By way of proof, Nienebar offers that Rowley failed to win the Pioneer Press endorsement, which was apparently authored by one of the PPress' conservative freelance columnists. Sorry, but the PPress has always been known as the more conservative of the metro area's two daily papers. That kind of treatment is to be expected. And Rowley did capture the editorial support of the Minneapolis Star Tribune and an endorsement from a large chain of suburban weeklies.

One Kline endorsement alone did not doom Rowley. And neither did the printed press.

And neither did the PPress.
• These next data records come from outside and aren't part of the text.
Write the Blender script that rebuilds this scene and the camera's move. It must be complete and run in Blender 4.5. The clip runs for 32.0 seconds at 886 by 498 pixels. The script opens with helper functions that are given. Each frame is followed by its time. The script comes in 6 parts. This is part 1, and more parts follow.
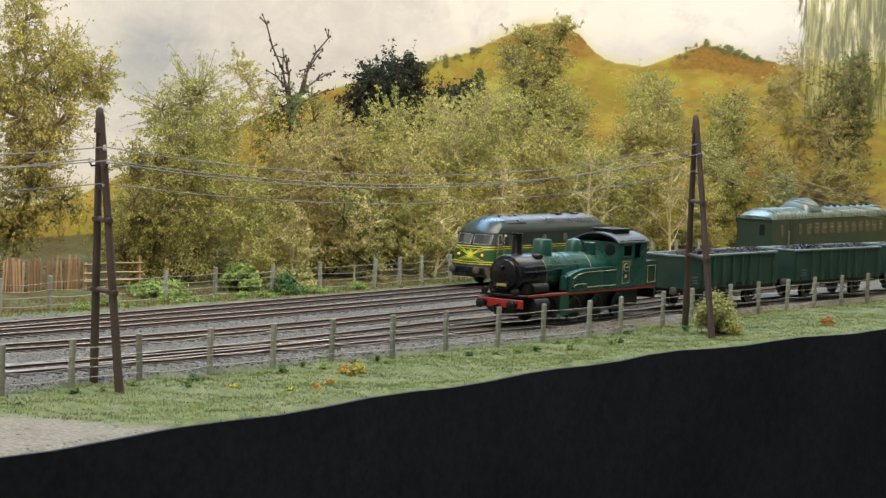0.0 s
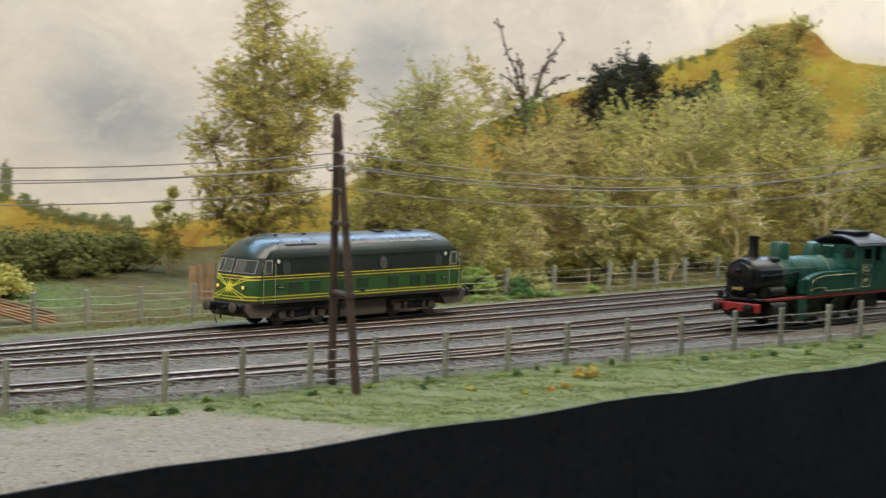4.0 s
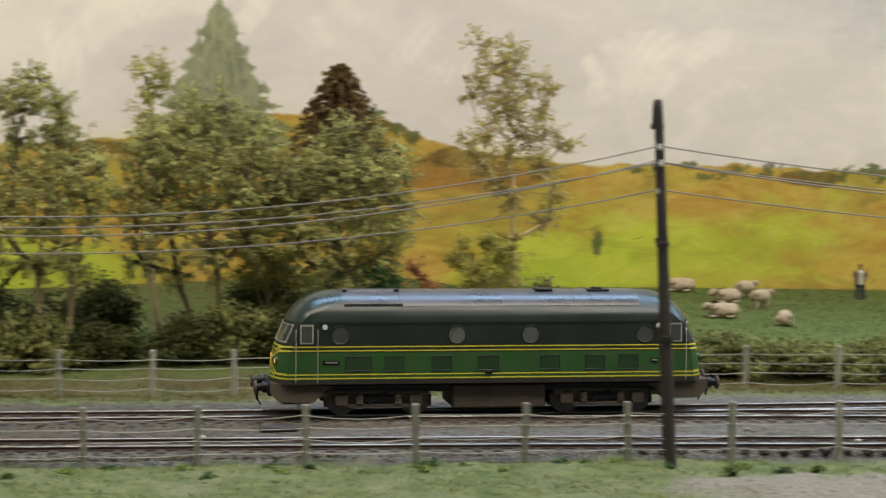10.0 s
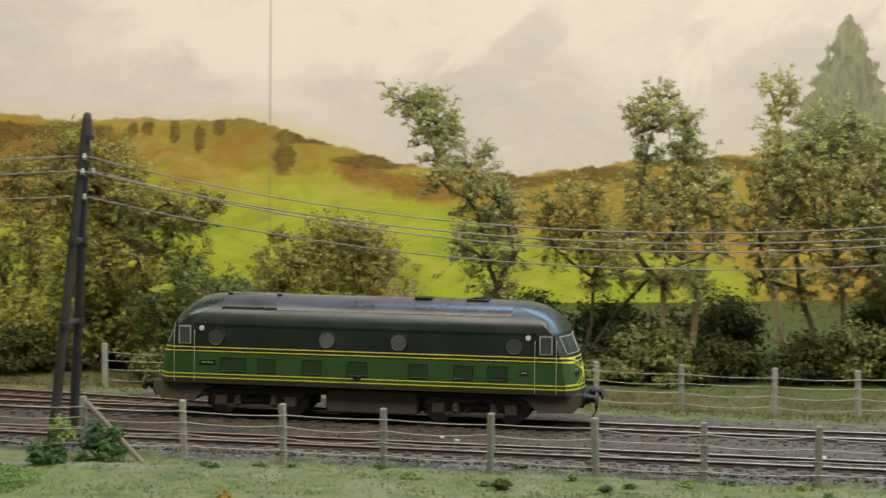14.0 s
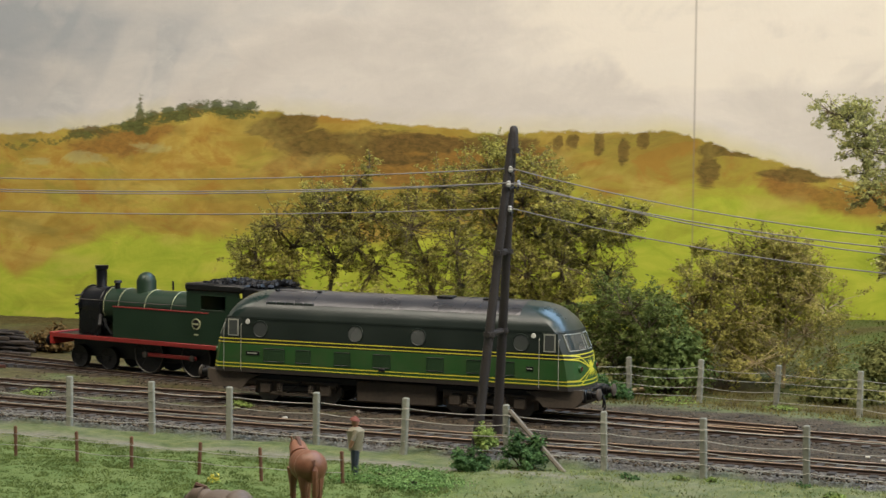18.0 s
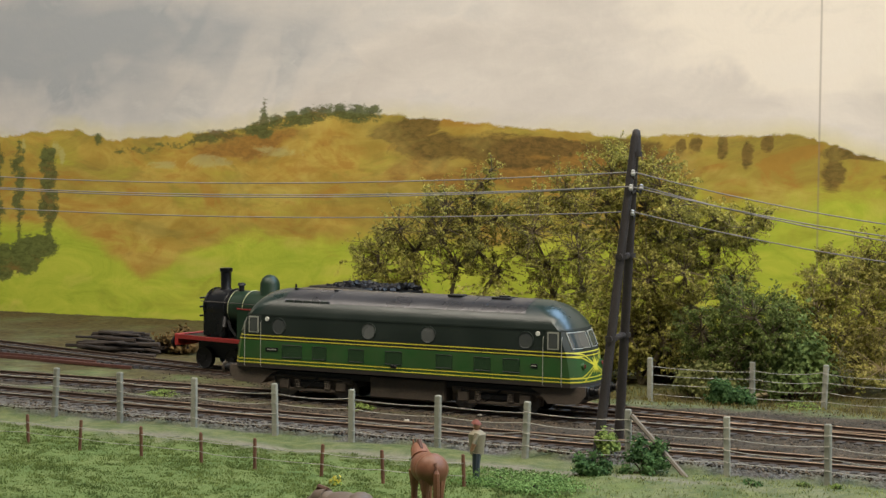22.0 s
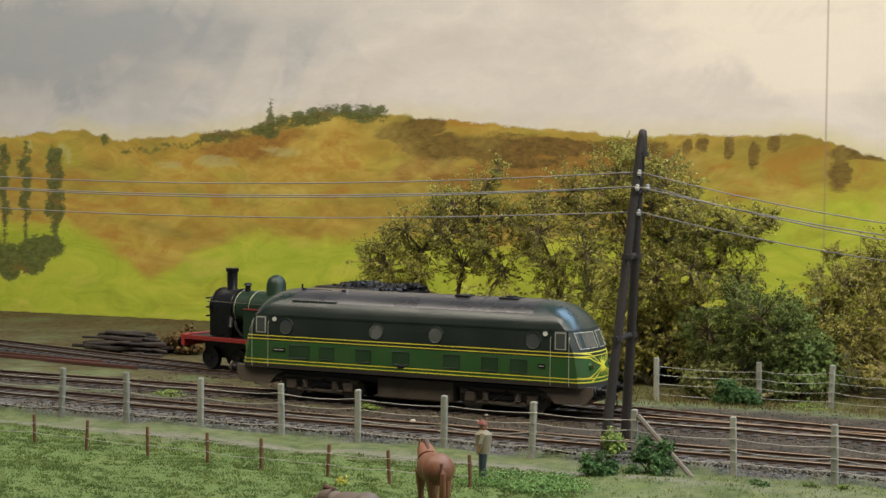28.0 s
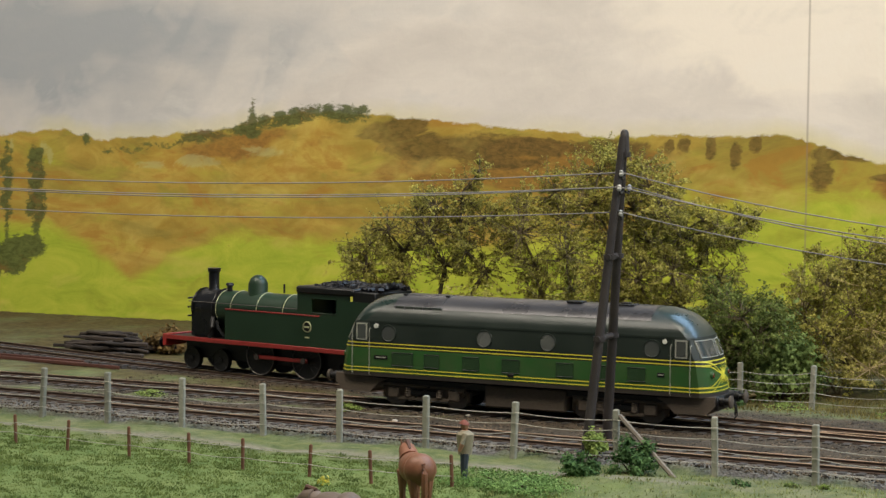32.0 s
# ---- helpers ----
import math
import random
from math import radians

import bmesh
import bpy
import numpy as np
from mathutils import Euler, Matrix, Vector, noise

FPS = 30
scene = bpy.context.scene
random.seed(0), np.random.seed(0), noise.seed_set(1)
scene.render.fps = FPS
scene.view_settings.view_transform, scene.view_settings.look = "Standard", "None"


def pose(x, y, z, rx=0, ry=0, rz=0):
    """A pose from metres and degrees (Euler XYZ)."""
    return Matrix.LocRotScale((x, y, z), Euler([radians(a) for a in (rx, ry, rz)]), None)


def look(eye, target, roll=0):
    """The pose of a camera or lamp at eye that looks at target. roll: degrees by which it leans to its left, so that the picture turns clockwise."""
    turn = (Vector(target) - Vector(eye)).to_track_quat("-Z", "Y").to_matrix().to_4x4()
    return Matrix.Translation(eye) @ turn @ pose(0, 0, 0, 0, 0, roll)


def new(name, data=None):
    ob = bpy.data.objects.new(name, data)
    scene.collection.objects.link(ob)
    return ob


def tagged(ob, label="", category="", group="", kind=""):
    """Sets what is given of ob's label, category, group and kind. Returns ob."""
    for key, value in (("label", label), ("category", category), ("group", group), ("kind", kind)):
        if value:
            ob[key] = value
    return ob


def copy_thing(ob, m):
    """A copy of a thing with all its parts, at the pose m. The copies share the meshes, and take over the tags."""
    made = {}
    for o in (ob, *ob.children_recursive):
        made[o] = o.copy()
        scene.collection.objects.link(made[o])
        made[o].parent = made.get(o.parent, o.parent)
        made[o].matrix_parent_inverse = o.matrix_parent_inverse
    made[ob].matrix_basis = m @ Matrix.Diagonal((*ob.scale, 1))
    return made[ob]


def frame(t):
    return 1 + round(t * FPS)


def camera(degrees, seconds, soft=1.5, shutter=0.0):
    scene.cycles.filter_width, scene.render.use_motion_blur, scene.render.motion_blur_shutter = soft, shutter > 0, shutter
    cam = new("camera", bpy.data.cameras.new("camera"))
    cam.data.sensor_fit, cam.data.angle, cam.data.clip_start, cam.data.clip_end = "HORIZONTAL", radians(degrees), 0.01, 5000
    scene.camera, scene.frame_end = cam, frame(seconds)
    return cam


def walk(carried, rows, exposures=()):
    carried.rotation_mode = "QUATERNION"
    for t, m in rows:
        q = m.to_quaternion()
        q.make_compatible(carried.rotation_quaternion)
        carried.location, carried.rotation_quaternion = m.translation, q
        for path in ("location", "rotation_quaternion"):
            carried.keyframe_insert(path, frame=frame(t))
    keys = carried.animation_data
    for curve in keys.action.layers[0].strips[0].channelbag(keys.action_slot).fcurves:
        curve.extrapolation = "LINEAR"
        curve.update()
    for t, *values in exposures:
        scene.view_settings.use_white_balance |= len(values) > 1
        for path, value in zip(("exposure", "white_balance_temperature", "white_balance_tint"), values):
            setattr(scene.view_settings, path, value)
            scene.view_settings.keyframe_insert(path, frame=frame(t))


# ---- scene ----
# The eye stands still before the layout and pans along it; lengths below are in millimetres of the model unless scaled by MM.
MM = 0.001
cam = camera(25.6, 32.0, soft=1.45, shutter=0.5)
# seconds, pan to the right, tilt, lean (degrees)
PAN = [
    (0.0, 55.268, -3.643, 2.097), (1.0, 55.268, -3.643, 2.097), (2.0, 55.268, -3.643, 2.097), (2.5, 54.864, -3.639, 2.091),
    (4.5, 45.187, -3.789, 1.506), (5.0, 41.915, -3.796, 1.505), (5.5, 38.574, -3.771, 1.215), (6.0, 34.915, -3.743, 1.164),
    (6.5, 32.604, -3.739, 1.173), (7.0, 29.797, -3.708, 1.064), (7.5, 26.568, -3.68, 0.996), (8.0, 23.485, -3.662, 0.963),
    (8.5, 21.027, -3.62, 0.886), (9.0, 18.258, -3.578, 0.86), (9.5, 15.129, -3.527, 0.806), (10.0, 10.637, -3.489, 0.607),
    (10.5, 7.285, -3.451, 0.67), (11.0, 4.062, -3.386, 0.707), (11.5, 1.059, -3.344, 0.698), (12.0, -0.784, -3.322, 0.667),
    (12.5, -1.778, -3.286, 0.724), (13.0, -3.208, -3.257, 0.677), (13.5, -5.479, -3.231, 0.643), (14.0, -7.591, -3.186, 0.654),
    (14.5, -9.663, -3.155, 0.617), (15.0, -11.526, -3.123, 0.626), (15.5, -13.3, -3.091, 0.583), (17.5, -18.718, -2.97, 0.617),
    (18.0, -19.983, -2.949, 0.628), (18.5, -20.822, -2.937, 0.598), (19.0, -22.076, -2.919, 0.588), (19.5, -22.728, -2.913, 0.583),
    (20.0, -23.55, -2.879, 0.558), (20.5, -24.068, -2.881, 0.57), (21.0, -24.186, -2.88, 0.612), (21.5, -23.653, -2.882, 0.571),
    (22.0, -23.566, -2.882, 0.582), (22.5, -23.699, -2.882, 0.544), (23.0, -23.751, -2.881, 0.561), (30.0, -23.751, -2.881, 0.561),
    (30.5, -23.736, -2.875, 0.604), (31.0, -23.632, -2.873, 0.632), (31.5, -23.272, -2.872, 0.656), (32.0, -23.222, -2.871, 0.661),
]
EYE = (0.0, 0.0, 0.111)
walk(cam, [(t, pose(*EYE, 90 + tilt, 0, -pan) @ pose(0, 0, 0, 0, 0, lean)) for t, pan, tilt, lean in PAN], exposures=[(0.0, 0.2), (2.5, 0.2), (4.5, -0.05), (6.0, -0.35), (7.5, -0.45), (9.0, -0.3), (10.5, 0.0), (12.0, 0.08), (32.0, 0.09)])


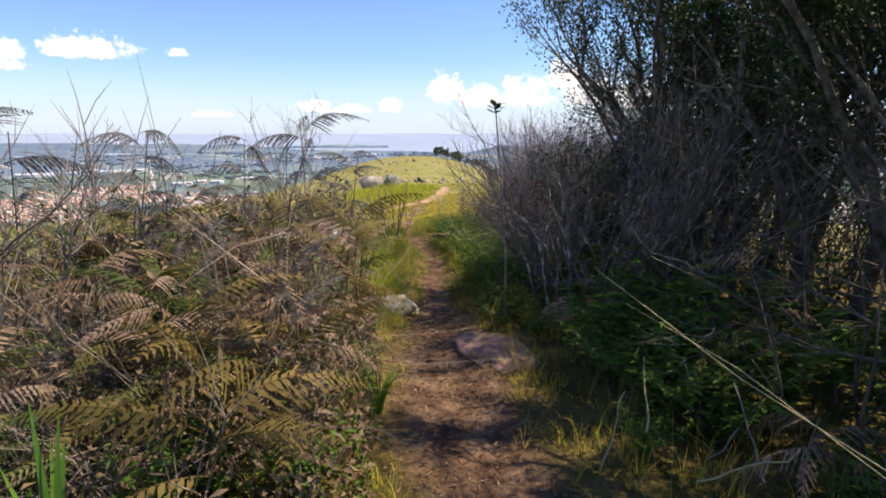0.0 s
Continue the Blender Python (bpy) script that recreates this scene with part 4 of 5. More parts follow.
def plant_trees():
    """Small evergreen trees that shade the start of the path."""
    # a few stand beside the view, added mainly to shade path and verge
    for k, (x, y, h, r, thick) in enumerate(((2.75, 5.6, 4.5, 1.2, 0.05), (3.1, 6.0, 4.4, 1.2, 0.05), (3.3, 3.0, 4.0, 1.2, 0.05), (3.2, 5.5, 4.6, 1.5, 0.06), (3.4, 3.9, 5.0, 1.6, 0.07), (3.0, 2.4, 4.4, 1.3, 0.05), (4.2, 5.6, 5.0, 1.7, 0.07),
                                             (4.5, 3.2, 5.2, 1.8, 0.07), (3.2, 0.9, 4.5, 1.4, 0.06), (5.2, 4.5, 5.5, 2.0, 0.08), (4.4, 6.9, 3.6, 1.3, 0.05), (5.6, 2.2, 5.5, 2.0, 0.08), (5.4, 6.8, 4.6, 1.7, 0.07), (3.1, 6.3, 3.9, 1.3, 0.05), (3.6, 7.3, 4.0, 1.4, 0.05), (5.2, 8.2, 4.2, 1.5, 0.06), (6.8, 5.2, 5.2, 2.2, 0.08), (2.6, 1.3, 4.6, 1.3, 0.05), (2.5, 1.9, 4.4, 1.3, 0.05), (3.55, 5.3, 4.4, 1.3, 0.05))):
        rng = np.random.default_rng(200 + k)
        wood, tips = Shape(), []
        n = 3 if k % 2 else 2
        for b in range(n):
            a = rng.uniform(0, 6.28)
            grow(wood, rng, (0.08 * math.cos(a), 0.08 * math.sin(a), -0.08), (0.25 * math.cos(a), 0.25 * math.sin(a), 1), h * 0.42, thick, 4, 3, 0.62, 0.1, 0.18, tips, 6, 0.62)
        low = Shape()
        for _ in range(10):
            a, z = rng.uniform(0, 6.28), rng.uniform(0.4, h * 0.45)
            grow(low, rng, (0.1 * math.cos(a), 0.1 * math.sin(a), z), (math.cos(a), math.sin(a), 0.35), 0.6, 0.008, 2, 3, 0.6, 0.15, 0.0)
        t = thing("evergreen_tree", pose(x, y, gz(x, y), 0, 0, rng.uniform(0, 360)), "small dark evergreen tree with several lichened stems", "tree", "trees by the path")
        part("trunk", wood, M_BARK, t)
        tagged(part("dead_wood", low, M_TWIG_DARK, t), kind="stuff")
        P = np.array([p for p, _ in tips])
        D = np.array([d for _, d in tips])
        keep = P[:, 2] > h * (0.28 if x > 3.0 else 0.34 if y < 2.5 else 0.42)
        P, D = P[keep], D[keep]
        m = 9000 if k < 7 or k > 16 else 7500 if y < 7 else 4500
        pick = rng.integers(len(P), size=m)
        s = Shape()
        leaves(s, P[pick] + rng.normal(0, 0.07, (m, 3)), D[pick] * 0.5 + rng.normal(0, 0.7, (m, 3)), rng.uniform(0.026, 0.048, m), 0.02, rng)
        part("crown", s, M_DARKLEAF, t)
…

Rowley received at least mildly favorable coverage from the more conservative paper, here:
http://72.14.203.104/search?q=cache:U3FskPIYDfMJ:www.twincities.com/mld/twincities/news/local/15897387.htm+%22Frederick+Melo%22+AND+rowley&hl=en&gl=us&ct=clnk&cd=2

And here: http://72.14.203.104/search?q=cache:lWGJH5h0Z_kJ:www.twincities.com/mld/twincities/news/politics/15756760.htm+%22Frederick+Melo%22+AND+rowley&hl=en&gl=us&ct=clnk&cd=1

Meanwhile, Kline picked up some negative PPress coverage, here, and in the story mentioned earlier about the staffer's racist comments:
http://72.14.203.104/search?q=cache:2a-2_0mTdPQJ:www.twincities.com/mld/twincities/news/local/15656682.htm+%22John+Kline%22+AND+Frederick+Melo&hl=en&gl=us&ct=clnk&cd=1

So why did Rowley lose?

Maybe because it was a conservative district. Maybe because people knew of her, but not enough voters really knew her. And maybe her lack of television ads, her rambling and independent style, and her weak on-the-spot debating skills just doomed her from the start.